The Santiago summit is the second in less than four years. The celebration has already taken place. Now is the time to get down to business - to make cooperation work in the hemisphere. Success in Santiago should be measured by the progress made on four issues:

* In Miami, the governments agreed to establish a hemisphere-wide free-trade area by 2005. Negotiations toward that goal will be formally launched in Santiago. To be sure, enthusiasm for negotiations has been dampened by President Clinton's failure to secure fast-track negotiating authority from Congress, which - in effect - means the US still isn't fully committed to the process. But major advances can be made in the trade talks and they should begin. Mechanisms to support and sustain the negotiations are in place and functioning. US fast-track legislation will be essential to conclude an agreement, but it is not required now.

* The governments will determine when and where to hold the next summit. Ideally, they would also decide that the hemisphere's heads of state should meet periodically, with the summits turned into a permanent feature of inter-American relations and transformed into the primary forum of hemispheric cooperation. The Organization of American States, along with other inter-American institutions, would need to be adapted to serve this enhanced summit process.

* Agreement will be reached on new multilateral arrangements to evaluate the anti-narcotics performance of every country in the hemisphere - including the US. This arrangement will not immediately replace the unilateral US certification process that has produced so much antagonism in Latin America, but it should begin a shift in emphasis toward regional approaches.

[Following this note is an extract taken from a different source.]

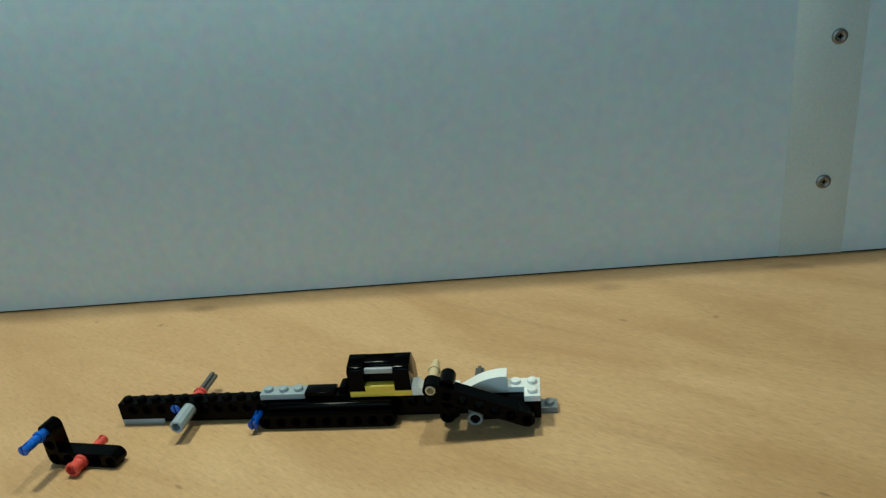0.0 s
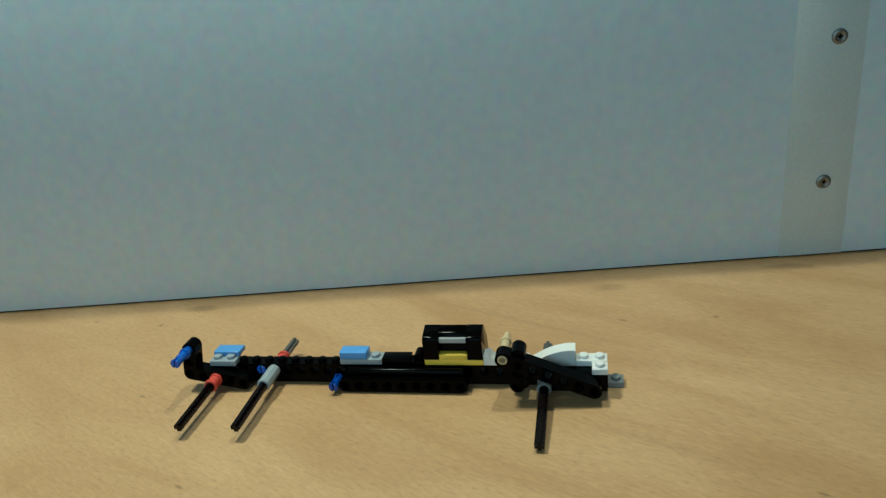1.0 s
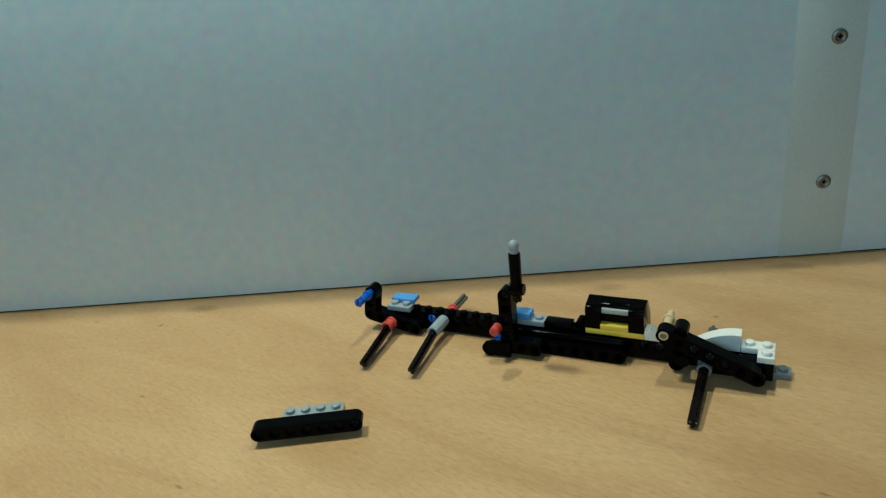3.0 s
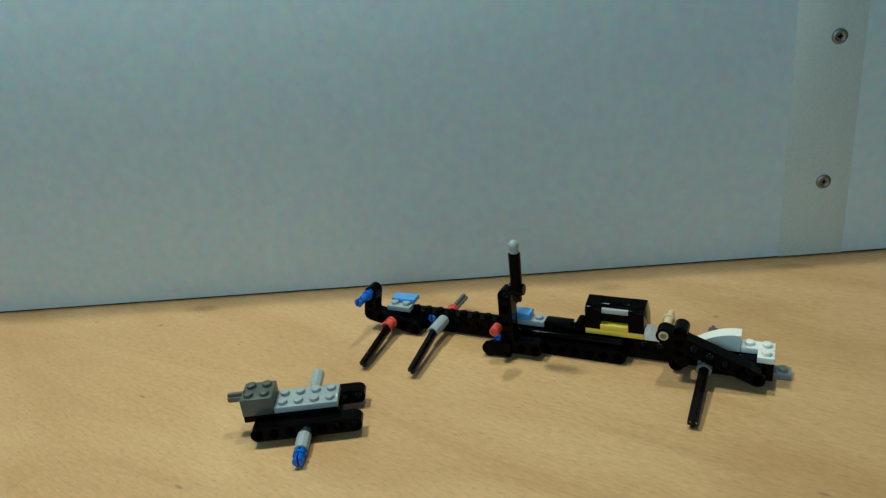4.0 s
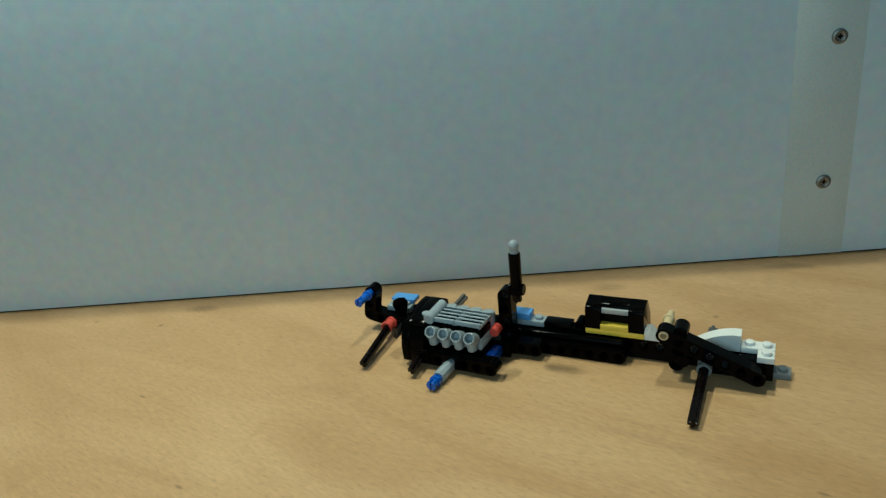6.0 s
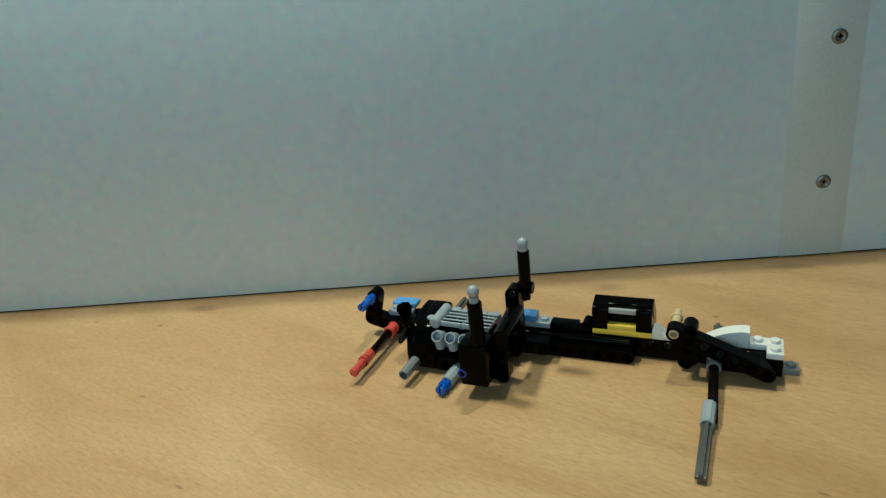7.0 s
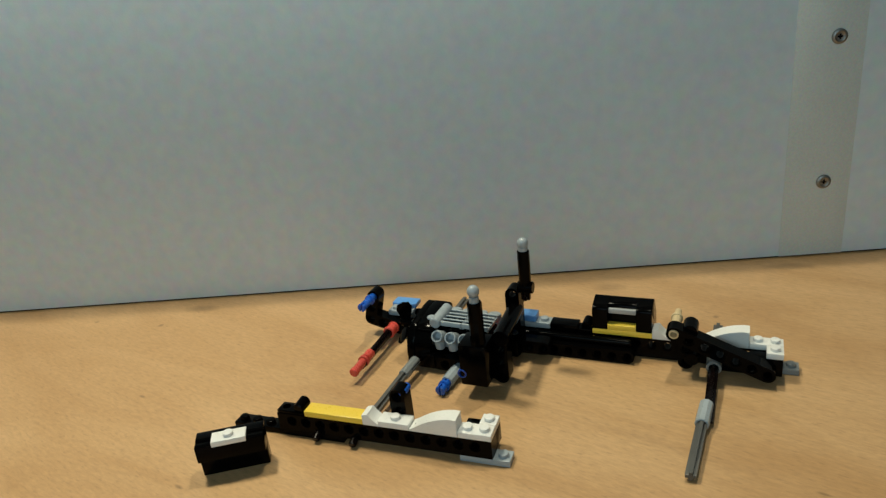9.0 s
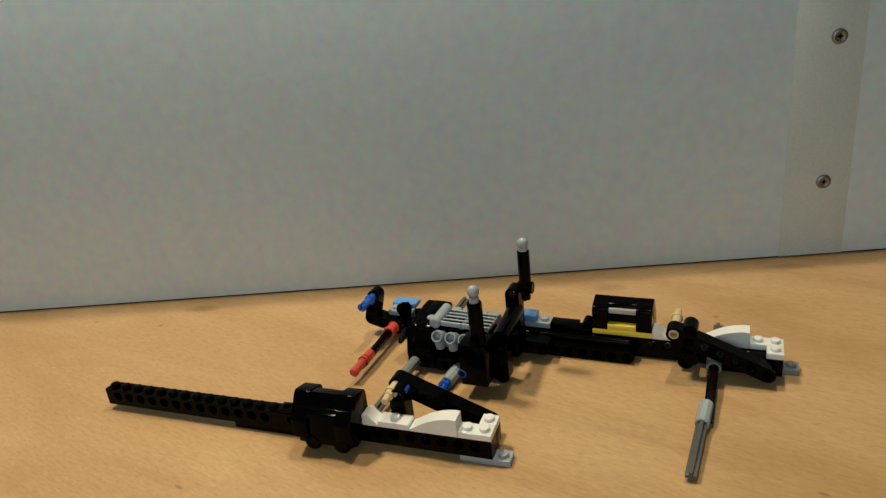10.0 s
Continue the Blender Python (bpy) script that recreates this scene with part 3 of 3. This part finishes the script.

* The assembled leaders will agree on an agenda of initiatives for such critical issues as education, poverty, and judicial reform that must be addressed mainly by the governments and citizens of each country. There is room for skepticism about the value of dealing with these at an international meeting. What can be hoped for, however, is the development of regional norms and standards against which to measure performance - and which may create some pressures on national governments to act. To make this work, the governments will have to get beyond rhetorical commitment and set in place means to monitor and report results.

The Santiago summit's main accomplishment will be to accelerate progress toward hemispheric free trade and economic integration, the necessary cornerstones for effective US-Latin American cooperation.

Of course, the summit is also significant just because it is taking place. The hemisphere's nearly three dozen elected presidents and prime ministers have decided that it is important jointly to take stock of achievements in the three years since Miami and lay the groundwork for several new regional initiatives. There will be no great surprises or major breakthroughs, and some particularly difficult problems, like the question of Cuba and the deteriorating situation of Colombia, will not be on the agenda. But the summit will demonstrate again that the countries of the Americas face some shared challenges and they are learning to work together to address them.

* Peter Hakim is president of the Inter-American Dialogue in Washington, D.C.